Operating outside the law
Khouli believes that any clandestine organisation is successful only as long as it remains underground because it cannot abide by the natural laws set by nations. The group believes it is above the law and above all State institutions. The MB will therefore become more secluded and isolated but will expand their secret work more than ever before.
The MB are expected to pursue and increase their violent activity as long as they can, Khouli says. But now they are losing their staunch allies. Saudi Arabia turned its back on them and Turkey is facing internal turmoil; the Turkish prime minister is being accused of spending State funds on illegal purposes. The MB now has no supporter other than Qatar. If Qatar finds it is alienated from all the other Gulf States, it may reconsider its position. Should this happen, it could be the beginning of the downfall of the MB.
A matter of interests
Journalist writer and political analyst Soliman Shafiq agrees that the Gulf States gave the MB a significant blow. Since the beginning of the Egyptian migration to the Gulf in the 1960s, MB members have been accumulating wealth and riches. The Gulf countries must proceed with freezing the assets of MB members to restrain the brotherhood’s financial strength. 

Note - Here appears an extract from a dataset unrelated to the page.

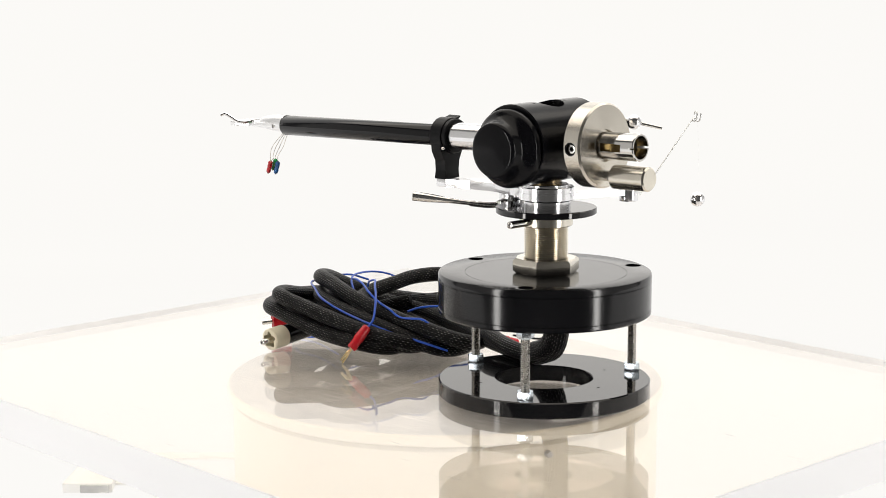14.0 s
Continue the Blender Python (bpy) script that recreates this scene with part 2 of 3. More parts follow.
def hex_nut(centre, r, z0, z1, turn=0.0):
    """A hexagon with its corners turned off above and below."""
    m = Matrix.Translation((centre[0], centre[1], 0))
    h = z1 - z0
    c = min(0.0012, h * 0.2)
    bm = bmesh.new()
    rings = []
    for z, k in ((z0, 0.9), (z0 + c, 1.0), (z1 - c, 1.0), (z1, 0.9)):
        ring = []
        for i in range(6):
            for f in (0.0, 0.5):
                a = turn + math.pi / 3 * (i + f)
                rr = r * (1.0 if f == 0 else math.cos(math.pi / 6))
                rr = min(rr, r * k)
                ring.append(bm.verts.new(m @ Vector((rr * math.cos(a), rr * math.sin(a), z))))
        rings.append(ring)
    for a, b in zip(rings, rings[1:]):
        for i in range(12):
            bm.faces.new((a[i], a[(i + 1) % 12], b[(i + 1) % 12], b[i]))
    bm.faces.new(rings[0][::-1])
    bm.faces.new(rings[-1])
    return bm


def smooth_path(points, step=0.002):
    """Catmull-Rom through the points, at even steps."""
    p = [Vector(q) for q in points]
    p = [p[0] * 2 - p[1], *p, p[-1] * 2 - p[-2]]
    out = []
    for i in range(1, len(p) - 2):
        n = max(2, int((p[i + 1] - p[i]).length / step))
        for k in range(n):
            t = k / n
            out.append(0.5 * (2 * p[i] + (p[i + 1] - p[i - 1]) * t + (2 * p[i - 1] - 5 * p[i] + 4 * p[i + 1] - p[i + 2]) * t * t
                              + (3 * p[i] - p[i - 1] - 3 * p[i + 1] + p[i + 2]) * t ** 3))
    out.append(p[-2])
    return out


def tube(points, r, seg=10, step=0.002, wobble=0.0):
    """A round cord along a smooth path, with (metres along, turns around) in its UV map."""
    path = smooth_path(points, step)
    bm = bmesh.new()
    uv = bm.loops.layers.uv.new("UVMap")
    rings, at, s = [], [], 0.0
    tan = (path[1] - path[0]).normalized()
    up = tan.orthogonal().normalized()
    for i, q in enumerate(path):
        t = (path[min(i + 1, len(path) - 1)] - path[max(i - 1, 0)]).normalized()
        up = (up - t * up.dot(t)).normalized()
        side = t.cross(up)
        if i:
            s += (q - path[i - 1]).length
        rr = r * (1 + wobble * noise.noise(Vector((s * 60, r * 1000, 0.3))))
        rings.append([bm.verts.new(q + (up * math.cos(2 * math.pi * k / seg) + side * math.sin(2 * math.pi * k / seg)) * rr) for k in range(seg)])
        at.append(s)
    for i in range(len(rings) - 1):
        for k in range(seg):
            j = (k + 1) % seg
            f = bm.faces.new((rings[i][k], rings[i][j], rings[i + 1][j], rings[i + 1][k]))
            for lp, w in zip(f.loops, ((at[i], k / seg), (at[i], (k + 1) / seg), (at[i + 1], (k + 1) / seg), (at[i + 1], k / seg))):
                lp[uv].uv = w
    bm.faces.new(rings[0][::-1])
    bm.faces.new(rings[-1])
    return bm


def carved(bm, *cutters):
    """bm less the cutters."""
    def ob_of(b):
        bmesh.ops.recalc_face_normals(b, faces=b.faces)
        me = bpy.data.meshes.new("tmp")
        b.to_mesh(me)
        b.free()
        return new("tmp", me)
    body = ob_of(bm)
    tools = [ob_of(c) for c in cutters]
    for c in tools:
        mod = body.modifiers.new("cut", "BOOLEAN")
        mod.operation, mod.solver, mod.object = "DIFFERENCE", "EXACT", c
    bpy.context.view_layer.update()
    ev = body.evaluated_get(bpy.context.evaluated_depsgraph_get())
    me = ev.to_mesh()
    out = bmesh.new()
    out.from_mesh(me)
    ev.to_mesh_clear()
    for o in (body, *tools):
        d = o.data
        bpy.data.objects.remove(o)
        bpy.data.meshes.remove(d)
    return out


def ball(centre, r, seg=24):
    n = 14
    return lathe([(-r * math.cos(math.pi * i / n), r * math.sin(math.pi * i / n)) for i in range(n + 1)], centre, (0, 0, 1), seg)


# ---- the studio ----
def studio():
    def sheet(name, profile, x0, x1, mat, label):
        bm = bmesh.new()
        a = [bm.verts.new((x0, y, z)) for y, z in profile]
        b = [bm.verts.new((x1, y, z)) for y, z in profile]
        for i in range(len(profile) - 1):
            bm.faces.new((a[i], a[i + 1], b[i + 1], b[i]))
        me = bpy.data.meshes.new(name)
        bm.to_mesh(me)
        bm.free()
        for p in me.polygons:
            p.use_smooth = True
        me.materials.append(mat)
        return tagged(new(name, me), label, "", "", "structure")

    bend = [(0.75 + 0.35 * math.sin(a), GROUND + 0.35 - 0.35 * math.cos(a)) for a in [math.pi / 2 * i / 16 for i in range(17)]]
    # both sheets emit their overlit white themselves; no lamp stands behind or beneath
    sheet("ground", [(-0.33, -0.11), (-0.33, GROUND - 0.002), (-0.328, GROUND), (0.6, GROUND), (0.75, GROUND)], -2.2, 2.2, GLOW_WHITE, "white tabletop sweep with added glow")
    sheet("backdrop", bend + [(1.1, 1.0), (1.1, 2.4)], -2.2, 2.2, GLOW_WHITE, "plain white studio backdrop with added glow")
    sheet("floor", [(-1.62, -0.85), (1.1, -0.85)], -2.2, 2.2, RUBBER, "dark grey studio floor")
    sheet("wall_front", [(-1.62, -0.85), (-1.62, 2.4)], -2.2, 2.2, WALL, "plain dark grey studio wall")
    sheet("ceiling", [(-1.62, 2.402), (1.1, 2.402)], -2.2, 2.2, WALL, "plain dark grey studio ceiling")
    for name, x in (("wall_west", -2.2), ("wall_east", 2.2)):
        bm = bmesh.new()
        bm.faces.new([bm.verts.new(v) for v in ((x, -1.62, -0.85), (x, 1.1, -0.85), (x, 1.1, 2.4), (x, -1.62, 2.4))])
        me = bpy.data.meshes.new(name)
        bm.to_mesh(me)
        bm.free()
        me.materials.append(WALL)
        tagged(new(name, me), "plain dark grey studio wall", "", "", "structure")


studio()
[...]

“The reason why Saudi Arabia made its long-awaited statement was not to help Egypt get rid of the MB but mainly to protect its own interests,” Shafiq explains. “It is no secret that the financial power of the MB gave them a distinguished status in the Gulf and encouraged Qatar’s rulers as well as some members of the Kuwaiti and Saudi nobility to join the brotherhood, making them a threat to the established regimes in the area.” 
The Saudis fear the MB political influence and wish to prevent it from igniting a revolution or sedition on its land just as it did in Bahrain. The governments of the Gulf countries have not sufficient strength to match that of the MB; a revolution by the Shiites in Kuwait or in the eastern province of Saudi Arabia is their worst nightmare because it can never be quenched by weak governments.
Violence has become the common factor of all organisations affiliated to the MB. But violence in the Gulf countries can reach ominous proportions, given that they are surrounded by Iraq and Syria. The Gulf States, therefore, have no option but to seek Egypt’s support.